You. And me. His Bride.
Titus 2:13 Our great God and Savior, Jesus Christ, 14 … gave himself … to purify for himself a people that are his very own, eager to do what is good.
That was the joy set before him. You are his Rachel. His affection for you is what gave him the self-control and perseverance to tell those legions of angels, “No, stand down. I will endure this.”
That’s not to say his prize was only the Church. There was also special honor from the Father that he would receive. But even that is tied in with a worshipping, adoring Church full of people who are eager to do what is good.
Jesus kept his focus on that prize. He believed from the bottom of his heart that if he didn’t go through with the cross, he would forfeit that joy. It wasn’t maybe; it wasn’t probably. In his mind, it was a clear, black and white choice. Get the joy or forfeit the joy—no in between. And that gave him persevering self-control that to you and me seems impossible.
Your Rachel: The Promises
That was Jesus’ Rachel—what’s your Rachel? What could be such a precious prize that it would give you that kind of self-control and perseverance? Everything God promised. It always goes right back to trusting God’s great and precious promises.
All of God’s conditional promises will help you with perseverance, and some of the promises are expressly given for the specific purpose of helping you persevere. For example:
Romans 2:7 To those who by perseverance in doing good seek glory, honor and immortality, he will give eternal life.
The promises at the end of each of the letters to the seven churches in Revelation 2-3. “To him who overcomes, I will give …” Those are all promises designed to enable us to overcome and persevere through the tribulation. Those are all promises designed to help you not lose your faith.
And then there are promises designed to help you in times when you’re tempted to give up or lose heart. Here are some of my favorites.
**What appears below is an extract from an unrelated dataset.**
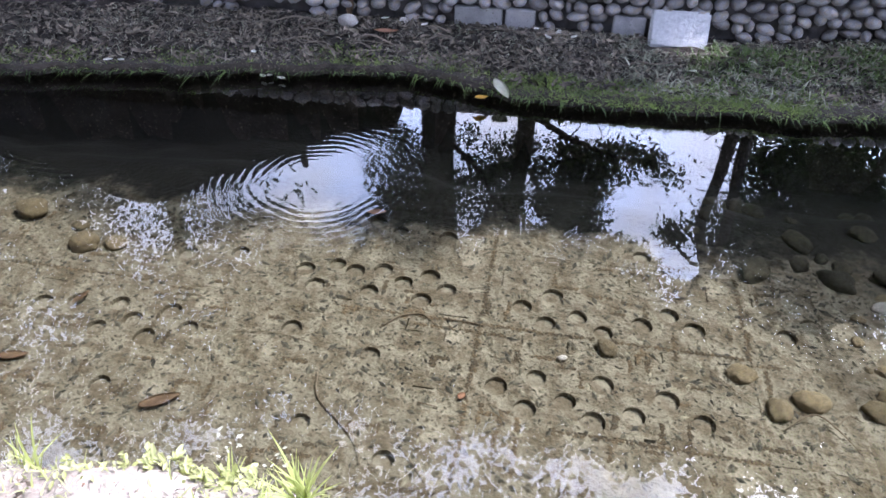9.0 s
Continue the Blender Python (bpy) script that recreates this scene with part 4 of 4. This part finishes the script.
tree("tree", (5.0, 5.6, 0.28), "ringed grey trunk with long branches of large broad leaves",
     [([(4.80, 5.6, 0.1), (4.88, 5.6, 0.9), (4.97, 5.6, 1.5), (5.0, 5.6, 2.2), (5.05, 5.6, 3.0), (5.0, 5.4, 4.4), (4.6, 5.2, 5.6)], [.082, .078, .075, .07, .066, .06, .045])],
     [((4.30, 3.64, 0.75), (0.05, 0.05, 0.07), 2), ((4.35, 3.57, 1.05), (0.08, 0.08, 0.08), 3), ((4.24, 3.71, 1.2), (0.06, 0.06, 0.06), 2), ((4.36, 3.55, 1.5), (0.12, 0.12, 0.22), 8), ((4.62, 3.18, 1.46), (0.06, 0.06, 0.08), 3),
      ((4.5, 3.36, 2.1), (0.16, 0.2, 0.28), 14), ((4.42, 3.5, 2.5), (0.2, 0.2, 0.25), 12), ((4.1, 3.88, 1.5), (0.1, 0.1, 0.15), 4), ((3.9, 4.1, 1.5), (0.12, 0.12, 0.18), 5), ((4.1, 3.85, 2.2), (0.2, 0.2, 0.35), 14),
      ((4.1, 3.9, 3.0), (0.3, 0.28, 0.35), 20), ((3.75, 4.2, 3.3), (0.3, 0.3, 0.45), 24), ((3.35, 4.5, 3.5), (0.3, 0.25, 0.45), 22), ((2.9, 4.8, 3.5), (0.2, 0.2, 0.35), 12),
      ((3.95, 4.0, 2.0), (0.2, 0.2, 0.5), 18), ((3.6, 4.0, 1.8), (0.18, 0.2, 0.45), 12), ((4.9, 3.5, 3.05), (0.22, 0.18, 0.22), 9), ((5.25, 3.5, 2.35), (0.14, 0.12, 0.25), 8), ((2.75, 5.0, 4.9), (0.4, 0.35, 0.8), 46), ((5.0, 5.4, 3.9), (0.35, 0.35, 0.4), 12)],
     leaf=0.078, per=34, spread=0.082, bark=M_RINGBARK, foliage=M_BIGLEAF, ring=0.12, width=0.72,
     limbs=[([(5.05, 5.5, 3.2), (4.7, 4.9, 3.4), (4.3, 4.0, 3.0), (4.45, 3.5, 2.3), (4.36, 3.55, 1.5), (4.3, 3.63, 0.75)], [.03, .025, .02, .014, .008, .003]),
            ([(4.45, 3.5, 2.3), (4.6, 3.25, 1.8), (4.62, 3.18, 1.45)], [.012, .008, .004]), ([(4.3, 4.0, 3.0), (4.15, 3.88, 2.2), (4.1, 3.9, 1.5), (3.9, 4.1, 1.4)], [.015, .012, .008, .004]),
            ([(5.0, 5.4, 4.2), (4.3, 4.9, 4.0), (3.6, 4.4, 3.6), (2.9, 4.8, 3.5)], [.03, .025, .018, .008]), ([(4.3, 4.0, 3.0), (4.5, 3.4, 2.75), (4.66, 3.1, 2.75)], [.01, .007, .004]), ([(4.45, 3.5, 2.3), (4.75, 3.5, 2.9), (5.0, 3.5, 3.25), (5.25, 3.5, 3.5)], [.014, .012, .009, .005]), ([(4.75, 3.5, 2.9), (5.05, 3.5, 2.6), (5.3, 3.5, 2.2)], [.008, .006, .003]),
            ([(3.6, 4.4, 3.6), (3.0, 4.9, 4.4), (2.7, 5.0, 5.2)], [.012, .010, .006])])
M_WILLOW = material("willow_leaf", (0.10, 0.12, 0.04), (0.20, 0.20, 0.08), 0.6, 1.0, 0.0, 8.0, per_island=0.4, translucent=0.2)
tree("tree", (8.6, 6.1, 0.28), "slender pale-barked tree with sparse foliage",
     [([(8.52, 6.1, 0.1), (8.66, 6.1, 1.4), (8.85, 6.1, 2.3), (8.97, 6.1, 2.96), (9.1, 6.0, 3.3)], [.055, .05, .04, .03, .012])],
     [((7.9, 6.2, 2.1), (0.35, 0.35, 0.25), 26), ((8.15, 5.9, 2.35), (0.4, 0.35, 0.3), 30), ((8.3, 5.6, 2.7), (0.35, 0.35, 0.3), 20), ((8.4, 5.45, 3.2), (0.2, 0.2, 0.2), 6), ((8.5, 5.26, 3.5), (0.15, 0.15, 0.15), 6), ((8.9, 5.2, 2.4), (0.5, 0.6, 0.6), 50), ((8.2, 6.6, 1.3), (0.6, 0.5, 0.4), 60)], per=150, leaf=0.038, spread=0.12, bark=M_PALEBARK, foliage=M_WILLOW, width=0.3)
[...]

Hebrews 10:35 Do not throw away your confidence; it will be richly rewarded.
If your boss says you’ll be richly rewarded for something, that might mean a bonus, a promotion—something like that. What if Elon Musk says he will richly reward you? For him, millions of dollars are like pennies. What do you think it means to have Almighty God say, “You will be richly rewarded?”
1 Corinthians 15:58 Therefore, my dear brothers, stand firm. Let nothing move you. Always give yourselves fully to the work of the Lord, because you know that your labor in the Lord is not in vain.
When you’re tempted to quit because you’re not seeing any benefit from doing what God called you to do, remember this promise.
Galatians 6:9 Let us not become weary in doing good, for at the proper time we will reap a harvest if we do not give up.
Whether it’s something small, like quitting too soon on a mundane task, all the way up to giving up on life itself—don’t grow weary in doing good, the harvest will come—set your sights on the prize, persevere, and don’t give up.
Summary
Self-control (and all other virtues) are worthless if they don’t last. So we must add perseverance to all of them, indicated by the central position in the list of 7. Get it by exercising your self-control muscle in small things, like weight training. And by following Jesus’ example of setting your sights on the joy set before you—like Jacob persevering 14 years for Rachel. What was Jesus’ Rachel? You!